05 August 2009

Advice from an Italian mother

Barbara, mother of the three boys I care for over here is pretty hilarious.  She has a very good sense of humor about her "little monsters," as she calls them, but also about everything else.  I wanted to share some of her more memorable quotes:


On motherhood:
"Poo! I love poo! I get up every morning, and I say to myself 'how much poo will I be able to clean today?  I cannot wait to change the poo for all my little monsters!'"

On people getting mad about others breaking rules:
"Don't they know where they are?  This is Italy, the place where laws go to die."

On infant Samuel:
"Crying, pooping, eating . . . sometimes all at once . . . that would wear me out too.  No wonder he sleeps all the time."

On make-up:
"Like most things women do, they think it's for the men, but the men don't really notice."

Advice to a couple pregnant with their first child:
"Sleep now.  You will never sleep again."



Needless to say, it's been an enlightening experience over here in more ways than one.

03 August 2009

Bad Travellin', Part II

My trip to Porto Fino was on the other side of ‘get up and go’ coin.  The town is about an hour’s boat ride north of Sestri and the boat trip is supposed to include a 45-minute stop at the town on the other side of peninsula from Porto Fino, called San Fruttuoso.  San Fruttuoso is home to “Il Cristo degli Abissi” or “The Christ of the Abyss.”  The story is that over a century ago a boat that was trying to dock in San Fruttuoso’s small bay crashed and sank.  The statue of Jesus was part of the cargo, but instead of fishing it out of the bay, the residents left it as it was.*  It’s not possible to see the statue from the boat, but it apparently can be easily seen if you swim out and dive down a little.  There is a festival every year celebrating “Il Cristo degli Abissi” the last Sunday of every July.  Alas, I could not attend. 

Turns out I should have taken a clue from the fate of the ship in the story.  I didn’t find this out until later, but if the sea is anything but completely calm, the boat won’t make the stop in San Fruttuoso.  All we did was go around the peninsula and look at the bay from the boat.  I also got to hear the captain announce, “San Fruttuoso: il interno degli Cristo degli Abissi.” Thanks.  Because I wasn’t aware of that when I bought the ticket.

My hopes to see a crazy Jesus statue dashed, I was excited to get more than the allotted hour’s time to walk around Porto Fino.  “It’s beautiful,” my employers told me, “You could look at the yachts all day if you wanted.”  Porto Fino is where the ultra-rich go to vacation.  And not just rich Italians.  Everything there was translated into German, French and English as well as Italian (I was told George Clooney has a house and a yacht there? I don’t know if this is true).  So at the very least I figured I was in for some pretty architecture and good views.  The rich have to want those things right?

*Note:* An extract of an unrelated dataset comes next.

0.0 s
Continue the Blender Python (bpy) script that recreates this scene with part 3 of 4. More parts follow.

There’s a scene in Pride and Prejudice in which Lizzy is traveling with her aunt and uncle and they want to go to Pemberly to which Lizzy objects.  In reality, she wishes to avoid Pemberly because she wishes to avoid Mr. Darcy, but as she cannot explain the situation to her relatives, her stated reason for disliking Mr. Darcy (and therefore his estate) is because “he’s so . . . rich.”  I am Lizzy Bennett without the loved-but-rejected suitor behind my words.  I should have known Porto Fino would annoy me.  The first yacht I saw looked as if it could have crossed the Atlantic unscathed and its owner had christened it Limitless.  Oh, I thought, so he thinks he’s God.  There was also the more crude option, but I’ll leave that in case any of my readers are naïve enough not to think of it.

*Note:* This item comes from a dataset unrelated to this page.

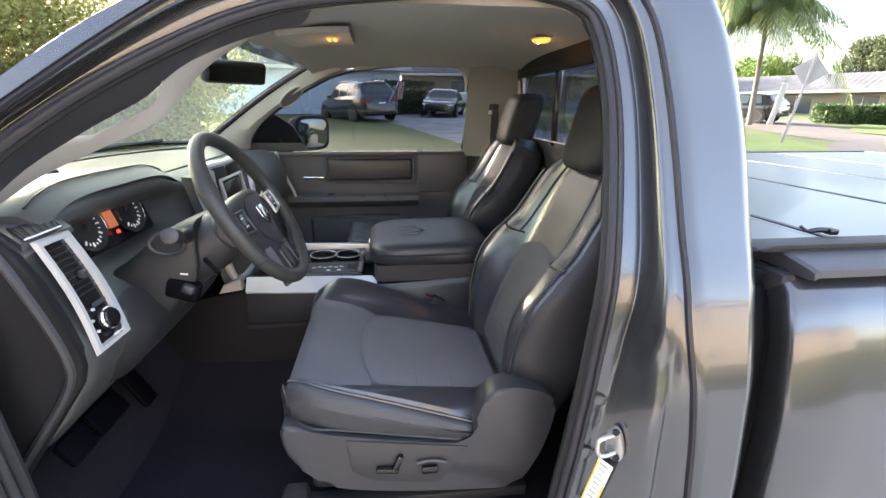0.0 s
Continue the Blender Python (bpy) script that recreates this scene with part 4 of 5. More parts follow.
bezel_rings = []
for lo, hi, lift in ((0.0, 1.0, 0.002), (0.03, 0.97, 0.011), (0.11, 0.83, 0.011), (0.14, 0.80, 0.0)):
    ring = []
    for k in range(48):
        t = k / 12 % 4
        side, f = int(k / 12), (k % 12) / 12
        a, b = lo, hi
        va, vb = 0.0 + lo * 0.45, 1.0 - lo * 0.45
        uv = [(a + (b - a) * f, va), (b, va + (vb - va) * f), (b - (b - a) * f, vb), (a, vb - (vb - va) * f)][side]
        ring.append(bezel_at(uv[0], uv[1], lift))
    bezel_rings.append(ring)
bezel = part("side_bezel", loft(bezel_rings, True, False), SILVER, dash, "satin silver bezel round vent and lamp switch")
part("bezel_back", sheet(lambda u, v: bezel_at(0.14 + 0.72 * u, 0.05 + 0.90 * v, 0.003), 4, 12), BLACK, bezel)
for k in range(9):
    v = 0.105 + 0.050 * k
    part("vent_slat", tube([bezel_at(0.15, v, 0.002), bezel_at(0.80, v, 0.002)], 0.0026, 6, False, None, 0.5), DARK, bezel)
part("vent_tab", box((0.012, 0.012, 0.014), bezel_at(0.55, 0.36, 0.010), 0.003), PLASTIC_SEAT, bezel)
part("small_display", sheet(lambda u, v: bezel_at(0.35 + 0.4 * u, 0.60 + 0.04 * v, 0.008), 2, 2), CAP, bezel)
knob_m = Matrix.Translation(bezel_at(0.60, 0.78, 0.004)) @ bz_n.to_track_quat("Z", "Y").to_matrix().to_4x4()
lamp_knob = part("lamp_switch", lathe([(0.024, 0), (0.024, 0.003), (0.019, 0.004), (0.0175, 0.012), (0.015, 0.014), (0, 0.014)], 24, knob_m), BLACK, bezel, "round lamp switch knob")
part("knob_ring", lathe([(0.0195, 0.004), (0.0205, 0.007), (0.0185, 0.010)], 24, knob_m, None, False), CHROME, lamp_knob)
for k in range(5):
    t = radians(60 + 35 * k)
    part("switch_mark", box((0.004, 0.004, 0.004), knob_m @ Vector((0.034 * math.cos(t), 0.034 * math.sin(t), 0.003))), MARK, lamp_knob)
part("dimmer_wheel", box((0.012, 0.012, 0.030), bezel_at(0.72, 0.93, 0.004), 0.003), DARK, bezel)
part("dimmer_mark", box((0.004, 0.03, 0.004), bezel_at(0.68, 0.93, 0.010), 0.001), MARK, bezel)

# instrument cluster behind the wheel
CLX = -0.772
cluster = part("dial_housing", box((0.02, 0.40, 0.13), (CLX - 0.004, -0.452, 1.341), 0.008, 2, (0, -18, 0)), BLACK, dash, "black instrument cluster")
cl = Matrix.Translation((CLX + 0.004, -0.452, 1.341)) @ Matrix.Rotation(radians(72), 4, "Y")


def dial(y, r, name, label):
    m = cl @ Matrix.Translation((0, y, 0.004))
    d = part(name, lathe([(r * 0.94, 0.0), (r, 0.004), (r * 0.97, 0.012), (r * 0.90, 0.008), (r * 0.86, 0.003), (0, 0.003)], 40, m), DARK, cluster, label)
    part("dial_ring", lathe([(r * 0.93, 0.008), (r * 0.985, 0.012), (r * 0.99, 0.008)], 40, m, None, False), CHROME, d, "bright dial ring")
    for k in range(17):
        t = radians(-40 + 260 * k / 16)
        big = k % 2 == 0
        q = m @ Matrix.Rotation(t, 4, "Z")
        bm = box((0.009 if big else 0.005, 0.0035 if big else 0.0018, 0.002), (r * 0.72, 0, 0.0055))
        bmesh.ops.transform(bm, matrix=q, verts=bm.verts)
        part("dial_mark", bm, DIAL, d)
    bm = box((r * 0.75, 0.003, 0.002), (r * 0.34, 0, 0.008))
    bmesh.ops.transform(bm, matrix=m @ Matrix.Rotation(radians(200), 4, "Z"), verts=bm.verts)
    part("needle", bm, RED, d, "red needle")
    part("needle_hub", lathe([(0.008, 0.004), (0.008, 0.011), (0, 0.012)], 14, m), DARK, d)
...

It didn’t get much better once we got to port.  I had an hour and a half to explore, but it was far too long.  You see, as a traveling philosopher-nanny, I’m quite poor.  I like to go places to see what else there is in this world, not to buy things. There was really nothing but the latter option in Porto Fino.  Lots and lots of shops where I could drop a month’s rent without batting an eye.  No, I’d prefer to have a roof over my head for thirty days rather than have this nice shirt.  Thanks for the option though.

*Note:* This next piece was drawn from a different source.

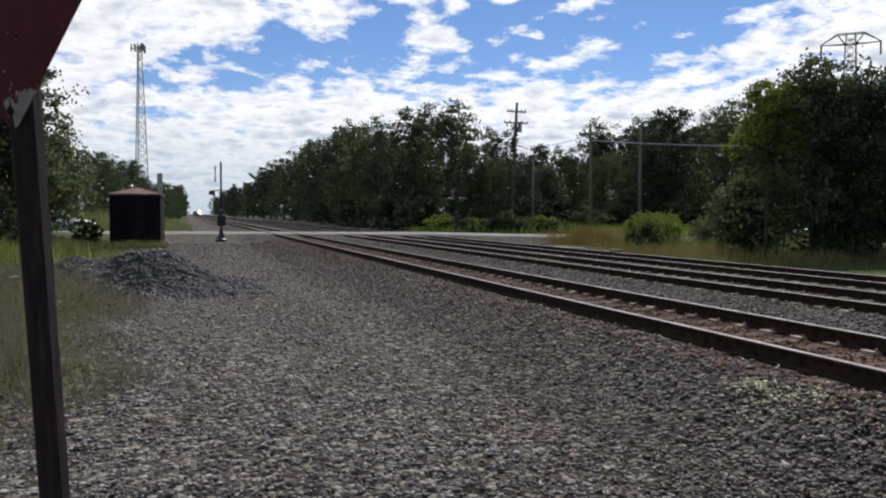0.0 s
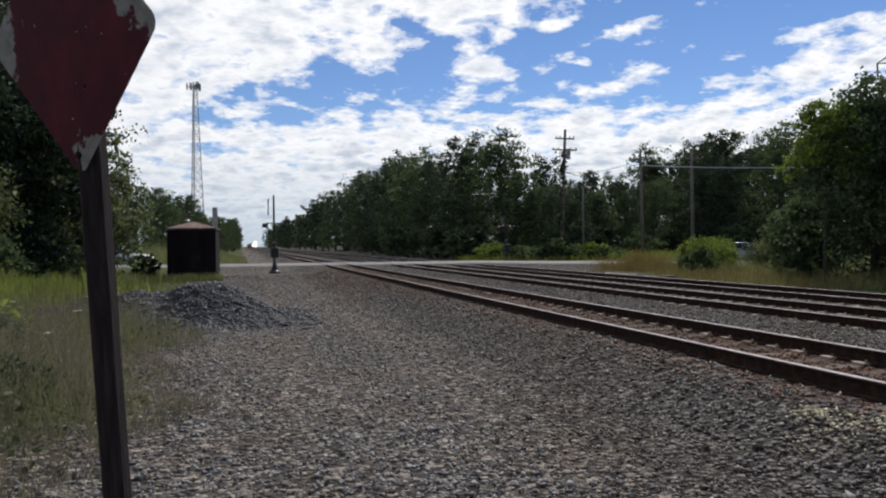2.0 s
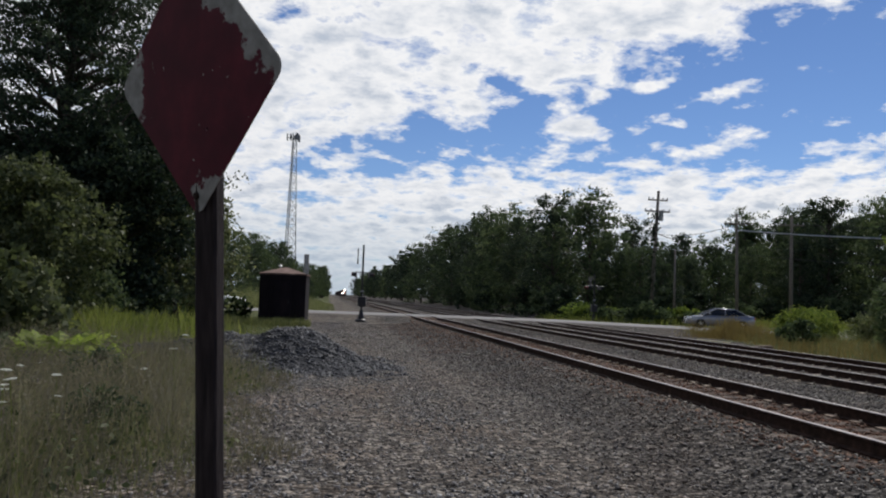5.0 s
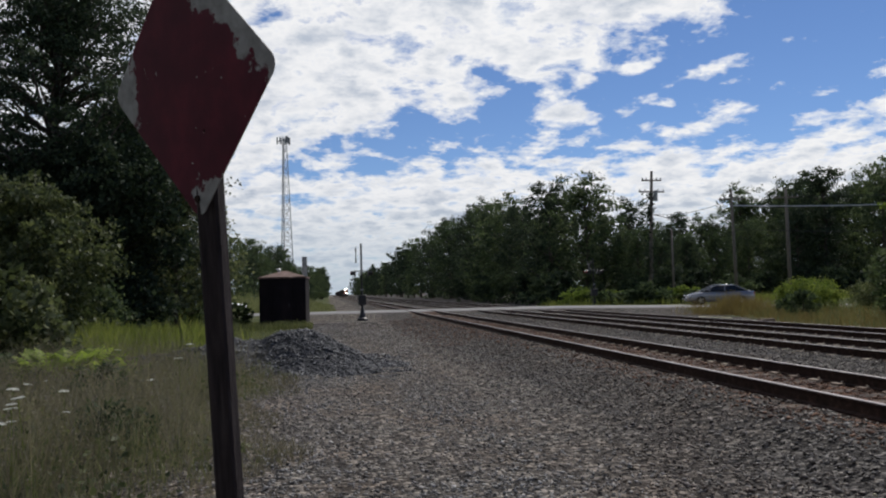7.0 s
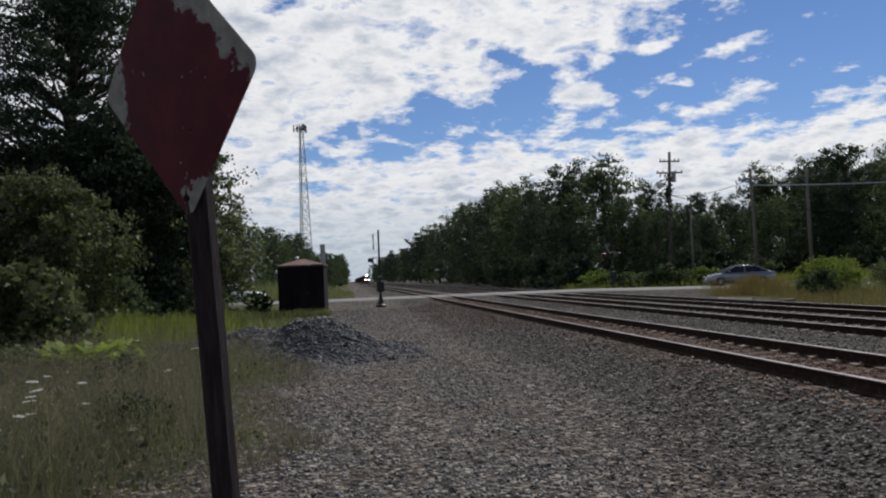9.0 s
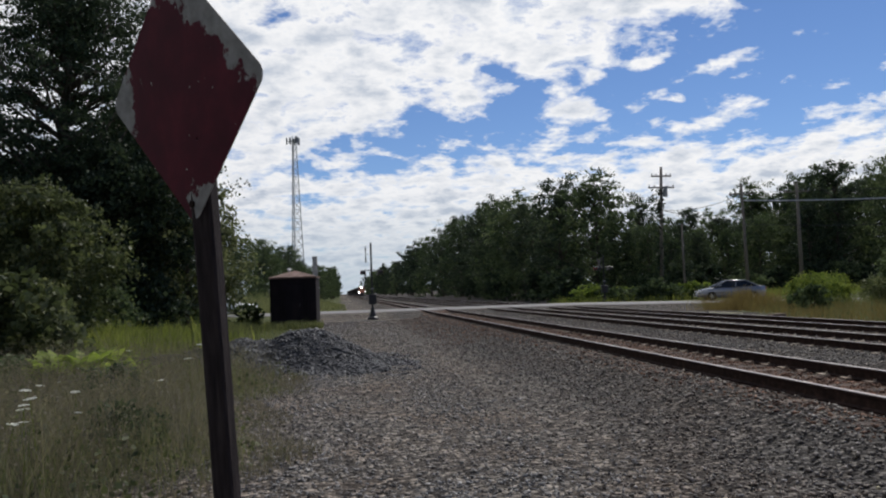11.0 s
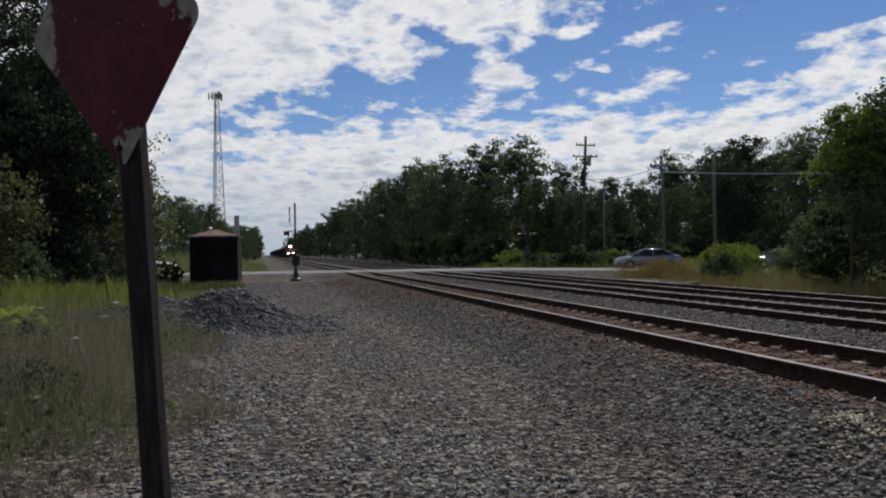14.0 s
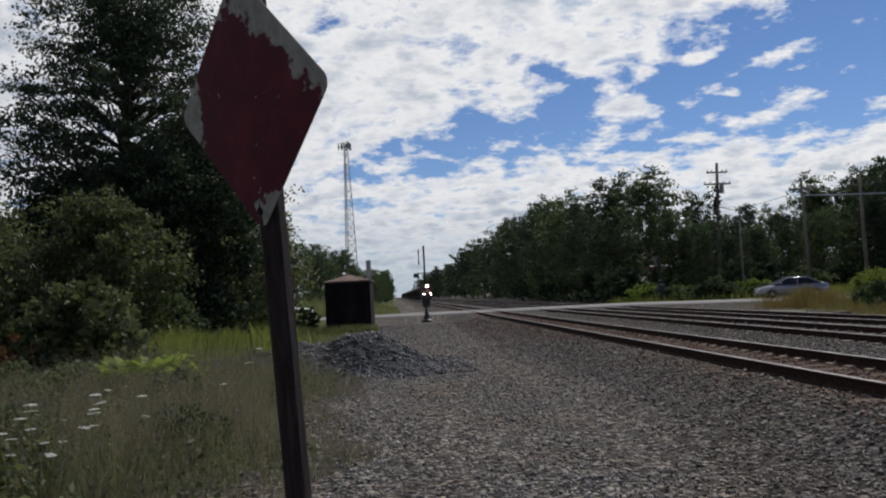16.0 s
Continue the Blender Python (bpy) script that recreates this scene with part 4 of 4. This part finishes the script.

But, as this is OVRP, I should be able to at least write about the town’s church, correct?  I mean, this is why I’m generally drawn to churches – unless it’s a huge cathedral, entrance is free, and it’s where most of the best art (at least in Italy) is anyway.  One of the only perks about getting off Sundays, on which most things in Italy are closed, is that the churches are open all day long.  It seems, however, the ultra-rich don’t care much for mass.  There was only one parish (which for Italy is insignificant), and the church was not open.  I noticed there was only one mass per Sunday.

My last resort was to get some gelato. I paid €4 for a small cone, which is a bit outrageous.  It wasn’t even good.

Lest you think I’m complaining about my terrible life in Italy where I get to ride boats to mountains and stay on the beach, I’ll just say that compared to the week before (and the weeks after) the Porto Fino trip was a bust.  The bad traveler got her comeuppance.


*This story is false.  It's just what the residents like to say what happened.  They actually put the statue there themselves in 1954.  Not as fun though, right?